Every discussion of "iPhone multitasking" flies off the road into the weedy scrub of appropriate workarounds. Push notifications? Copy and paste! (See, I did it too.) A commenter in the Alvares post writes:

The ESPN Radio app handles this seamlessly, by having a "Play in Background" function that basically launches Safari and plays the stream from there.

Will Safari become the Swiss army engine of getting crap done in the background? It's not like other mobile devices haven't played the "all in the browser" card... Come to think of it, so did the iPhone, once. Briefly. But needs must when the Apple drives, and hackers will use any crack they can wedge their tools into.

...That sounded dirtier than I was expecting.

The point is, there are a lot of possible "workarounds" for the "multitasking" problem, and they each work around different corners of the different problems camped under that banner. Sharing data between apps? Loadable code modules plugged into other apps? (That was how the old Sys6 Desk Accessories worked, and OSX had them too although they're going away.) What about simply keeping an Internet connection alive in the background and letting an app start up with the connection already going?
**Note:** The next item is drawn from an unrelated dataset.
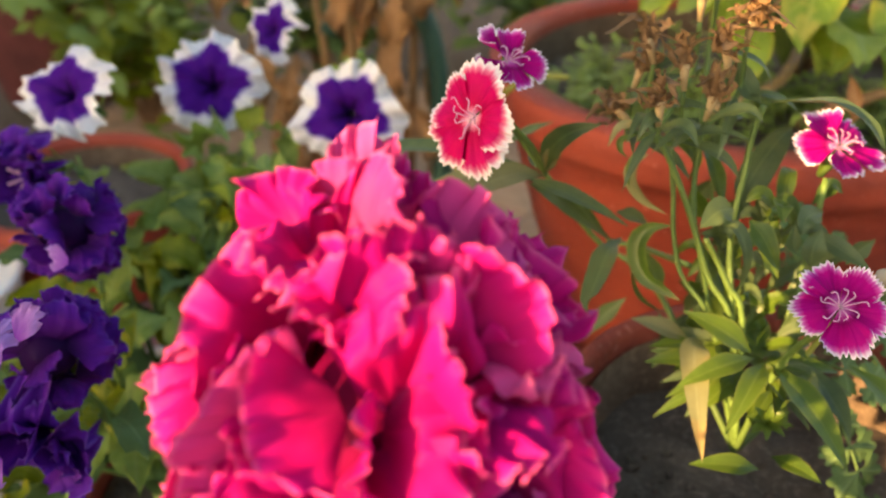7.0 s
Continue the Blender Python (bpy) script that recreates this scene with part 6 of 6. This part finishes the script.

Suggestions abound.

But you can't evaluate a suggestion until you have a good account of the problems.

Comments imported from Gameshelf

Chris (Feb 5, 2010 at 8:21 AM):

Without actually seeing an iPad in real life, I would think Emacs would be an exercise in masochism on any kind of touchscreen keyboard because of all the chording required. It gets at the question of how well traditional two-handed typing (as opposed to hunting and pecking with thumbs) will work on the iPad -- Gruber, for instance, expressed some doubt and he's actually handled one. But we shall see.

Then again, it'd be kind of sweet if you could replace holding down Control or Meta with a touch gesture, once again puzzling users of puny word processors.

Andrew Plotkin (Feb 5, 2010 at 11:51 AM):

iSSH and TouchTerm have gotten really creative in their attempts to make SSH (and thus command-line apps) usable on the iPhone. I expect them to work equally hard on the iPad. As I said, screen size is the worst problem on the iPhone -- you can't show a complete terminal window and a keyboard at the same time without overlapping and a translucent keyboard. Modifier keys are an additional layer on top of that.

Spread those out and Emacs isn't any worse than iPad typing in general. Which, indeed, leaves room for doubt, but we'll find out in a few weeks.